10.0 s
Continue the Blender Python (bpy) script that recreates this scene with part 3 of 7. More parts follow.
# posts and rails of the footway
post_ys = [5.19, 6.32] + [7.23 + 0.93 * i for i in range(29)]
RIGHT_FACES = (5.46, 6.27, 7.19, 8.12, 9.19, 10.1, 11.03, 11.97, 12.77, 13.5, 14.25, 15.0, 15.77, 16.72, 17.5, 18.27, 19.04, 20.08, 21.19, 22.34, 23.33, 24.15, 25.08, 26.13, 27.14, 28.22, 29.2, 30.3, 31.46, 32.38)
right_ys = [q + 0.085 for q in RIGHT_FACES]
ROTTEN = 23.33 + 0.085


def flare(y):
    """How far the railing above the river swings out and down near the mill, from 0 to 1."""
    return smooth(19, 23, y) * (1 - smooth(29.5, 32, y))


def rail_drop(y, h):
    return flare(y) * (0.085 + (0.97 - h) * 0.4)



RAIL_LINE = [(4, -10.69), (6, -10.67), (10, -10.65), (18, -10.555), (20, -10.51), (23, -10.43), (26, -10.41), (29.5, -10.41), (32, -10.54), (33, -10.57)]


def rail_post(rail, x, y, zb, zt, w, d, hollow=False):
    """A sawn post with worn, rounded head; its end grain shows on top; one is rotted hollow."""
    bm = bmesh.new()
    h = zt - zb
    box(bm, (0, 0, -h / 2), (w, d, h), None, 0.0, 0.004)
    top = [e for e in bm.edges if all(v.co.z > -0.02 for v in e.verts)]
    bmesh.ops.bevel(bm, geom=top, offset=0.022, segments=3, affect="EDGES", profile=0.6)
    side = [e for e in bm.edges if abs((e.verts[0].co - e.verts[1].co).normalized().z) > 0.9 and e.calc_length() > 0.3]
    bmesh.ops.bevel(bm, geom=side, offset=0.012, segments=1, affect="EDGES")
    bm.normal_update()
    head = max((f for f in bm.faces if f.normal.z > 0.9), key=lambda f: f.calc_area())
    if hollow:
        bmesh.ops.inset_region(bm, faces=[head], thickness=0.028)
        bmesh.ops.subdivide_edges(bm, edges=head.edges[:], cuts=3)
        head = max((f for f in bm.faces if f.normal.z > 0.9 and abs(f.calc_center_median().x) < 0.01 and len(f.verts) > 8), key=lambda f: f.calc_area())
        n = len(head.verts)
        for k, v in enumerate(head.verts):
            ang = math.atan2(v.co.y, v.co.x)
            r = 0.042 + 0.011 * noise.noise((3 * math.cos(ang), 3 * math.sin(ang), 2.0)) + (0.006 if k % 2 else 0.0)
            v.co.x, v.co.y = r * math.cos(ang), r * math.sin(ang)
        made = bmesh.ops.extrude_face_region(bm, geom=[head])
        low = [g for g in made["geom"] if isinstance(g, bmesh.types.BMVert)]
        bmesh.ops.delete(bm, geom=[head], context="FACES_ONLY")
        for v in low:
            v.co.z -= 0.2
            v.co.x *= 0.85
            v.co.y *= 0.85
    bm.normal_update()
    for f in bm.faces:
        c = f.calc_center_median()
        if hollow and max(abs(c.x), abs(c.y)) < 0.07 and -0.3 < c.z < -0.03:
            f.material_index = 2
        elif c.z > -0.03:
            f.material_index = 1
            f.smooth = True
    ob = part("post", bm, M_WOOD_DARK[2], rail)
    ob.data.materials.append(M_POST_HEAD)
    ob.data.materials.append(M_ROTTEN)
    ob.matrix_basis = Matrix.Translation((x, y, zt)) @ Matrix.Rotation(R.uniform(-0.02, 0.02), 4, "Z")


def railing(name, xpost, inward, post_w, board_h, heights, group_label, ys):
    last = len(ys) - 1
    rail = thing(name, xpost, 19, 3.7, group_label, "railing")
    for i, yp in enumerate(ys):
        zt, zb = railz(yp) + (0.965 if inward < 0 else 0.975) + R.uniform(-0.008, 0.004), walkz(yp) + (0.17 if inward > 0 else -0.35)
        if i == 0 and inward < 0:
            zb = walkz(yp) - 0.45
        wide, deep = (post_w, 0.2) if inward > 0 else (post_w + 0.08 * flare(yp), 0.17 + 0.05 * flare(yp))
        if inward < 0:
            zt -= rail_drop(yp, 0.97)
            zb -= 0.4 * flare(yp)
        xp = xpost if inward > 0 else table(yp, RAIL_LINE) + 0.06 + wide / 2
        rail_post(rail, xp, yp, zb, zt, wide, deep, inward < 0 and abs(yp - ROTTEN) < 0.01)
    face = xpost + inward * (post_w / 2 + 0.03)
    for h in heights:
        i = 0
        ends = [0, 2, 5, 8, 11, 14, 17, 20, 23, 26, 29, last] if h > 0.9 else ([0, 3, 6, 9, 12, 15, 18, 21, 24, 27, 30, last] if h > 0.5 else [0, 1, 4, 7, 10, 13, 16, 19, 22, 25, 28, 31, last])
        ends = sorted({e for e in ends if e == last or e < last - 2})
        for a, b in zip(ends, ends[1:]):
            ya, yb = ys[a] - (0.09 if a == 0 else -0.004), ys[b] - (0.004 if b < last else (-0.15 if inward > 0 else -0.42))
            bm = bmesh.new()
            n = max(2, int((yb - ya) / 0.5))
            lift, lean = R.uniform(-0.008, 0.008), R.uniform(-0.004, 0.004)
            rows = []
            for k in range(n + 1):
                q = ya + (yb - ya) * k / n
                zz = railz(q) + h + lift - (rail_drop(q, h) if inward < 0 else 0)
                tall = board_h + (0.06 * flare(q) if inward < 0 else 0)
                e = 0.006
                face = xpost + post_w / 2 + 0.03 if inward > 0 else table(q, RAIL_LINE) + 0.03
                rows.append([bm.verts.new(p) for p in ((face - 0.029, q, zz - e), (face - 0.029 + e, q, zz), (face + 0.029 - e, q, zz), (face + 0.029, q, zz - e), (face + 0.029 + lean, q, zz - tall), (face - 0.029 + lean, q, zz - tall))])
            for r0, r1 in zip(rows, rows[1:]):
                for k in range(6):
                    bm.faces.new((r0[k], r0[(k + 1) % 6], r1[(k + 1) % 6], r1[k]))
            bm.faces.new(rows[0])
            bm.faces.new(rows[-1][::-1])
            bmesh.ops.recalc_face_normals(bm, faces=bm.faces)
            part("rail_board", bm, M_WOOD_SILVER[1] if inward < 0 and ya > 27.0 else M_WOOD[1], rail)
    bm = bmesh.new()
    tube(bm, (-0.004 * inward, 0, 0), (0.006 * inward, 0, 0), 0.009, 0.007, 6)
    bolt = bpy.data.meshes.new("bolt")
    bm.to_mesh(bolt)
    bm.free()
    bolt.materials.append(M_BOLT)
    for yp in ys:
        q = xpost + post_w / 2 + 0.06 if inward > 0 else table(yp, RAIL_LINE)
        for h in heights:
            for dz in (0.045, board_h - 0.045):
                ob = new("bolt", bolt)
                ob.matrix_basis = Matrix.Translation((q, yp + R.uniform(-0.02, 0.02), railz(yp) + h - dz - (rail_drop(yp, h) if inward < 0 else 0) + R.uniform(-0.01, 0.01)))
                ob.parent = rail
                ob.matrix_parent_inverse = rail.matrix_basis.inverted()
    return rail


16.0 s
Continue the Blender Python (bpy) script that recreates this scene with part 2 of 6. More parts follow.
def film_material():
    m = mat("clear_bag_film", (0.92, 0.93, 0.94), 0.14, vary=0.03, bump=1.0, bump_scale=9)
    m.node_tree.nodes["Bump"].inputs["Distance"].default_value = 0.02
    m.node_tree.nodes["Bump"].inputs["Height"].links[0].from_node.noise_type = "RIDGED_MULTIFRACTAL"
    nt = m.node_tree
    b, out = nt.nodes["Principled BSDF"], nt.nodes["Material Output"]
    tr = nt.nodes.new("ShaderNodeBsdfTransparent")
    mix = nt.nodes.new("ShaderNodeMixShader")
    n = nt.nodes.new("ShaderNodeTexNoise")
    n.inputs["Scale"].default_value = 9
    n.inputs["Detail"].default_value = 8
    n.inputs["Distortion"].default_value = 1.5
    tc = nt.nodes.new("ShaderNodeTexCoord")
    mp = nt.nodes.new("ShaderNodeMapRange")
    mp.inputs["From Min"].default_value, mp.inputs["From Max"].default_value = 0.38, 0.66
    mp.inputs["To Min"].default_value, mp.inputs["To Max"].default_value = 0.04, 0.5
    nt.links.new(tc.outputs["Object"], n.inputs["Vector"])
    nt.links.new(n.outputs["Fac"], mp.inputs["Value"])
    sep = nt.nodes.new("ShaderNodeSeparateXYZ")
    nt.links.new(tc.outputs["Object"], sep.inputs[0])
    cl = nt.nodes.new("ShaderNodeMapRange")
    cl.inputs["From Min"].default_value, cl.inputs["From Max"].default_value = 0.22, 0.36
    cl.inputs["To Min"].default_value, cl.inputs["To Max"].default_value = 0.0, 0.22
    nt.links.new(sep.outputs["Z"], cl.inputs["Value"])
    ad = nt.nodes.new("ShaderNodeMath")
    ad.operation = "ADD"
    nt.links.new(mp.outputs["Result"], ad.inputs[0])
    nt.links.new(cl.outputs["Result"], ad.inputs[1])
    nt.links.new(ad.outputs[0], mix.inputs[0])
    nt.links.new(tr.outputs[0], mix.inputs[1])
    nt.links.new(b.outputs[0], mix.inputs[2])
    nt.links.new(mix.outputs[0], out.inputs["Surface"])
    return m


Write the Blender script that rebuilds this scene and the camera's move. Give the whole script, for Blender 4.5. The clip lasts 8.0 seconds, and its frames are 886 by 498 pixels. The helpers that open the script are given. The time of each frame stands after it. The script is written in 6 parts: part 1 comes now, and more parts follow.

▸ Short problem: Quote exactly the stretch of lines above that starts at the first one and ends at the line with "-10.54), (33, -10.57)]", and nothing beyond it.

▸ Finished exercise:
10.0 s
Continue the Blender Python (bpy) script that recreates this scene with part 3 of 7. More parts follow.
# posts and rails of the footway
post_ys = [5.19, 6.32] + [7.23 + 0.93 * i for i in range(29)]
RIGHT_FACES = (5.46, 6.27, 7.19, 8.12, 9.19, 10.1, 11.03, 11.97, 12.77, 13.5, 14.25, 15.0, 15.77, 16.72, 17.5, 18.27, 19.04, 20.08, 21.19, 22.34, 23.33, 24.15, 25.08, 26.13, 27.14, 28.22, 29.2, 30.3, 31.46, 32.38)
right_ys = [q + 0.085 for q in RIGHT_FACES]
ROTTEN = 23.33 + 0.085


def flare(y):
    """How far the railing above the river swings out and down near the mill, from 0 to 1."""
    return smooth(19, 23, y) * (1 - smooth(29.5, 32, y))


def rail_drop(y, h):
    return flare(y) * (0.085 + (0.97 - h) * 0.4)



RAIL_LINE = [(4, -10.69), (6, -10.67), (10, -10.65), (18, -10.555), (20, -10.51), (23, -10.43), (26, -10.41), (29.5, -10.41), (32, -10.54), (33, -10.57)]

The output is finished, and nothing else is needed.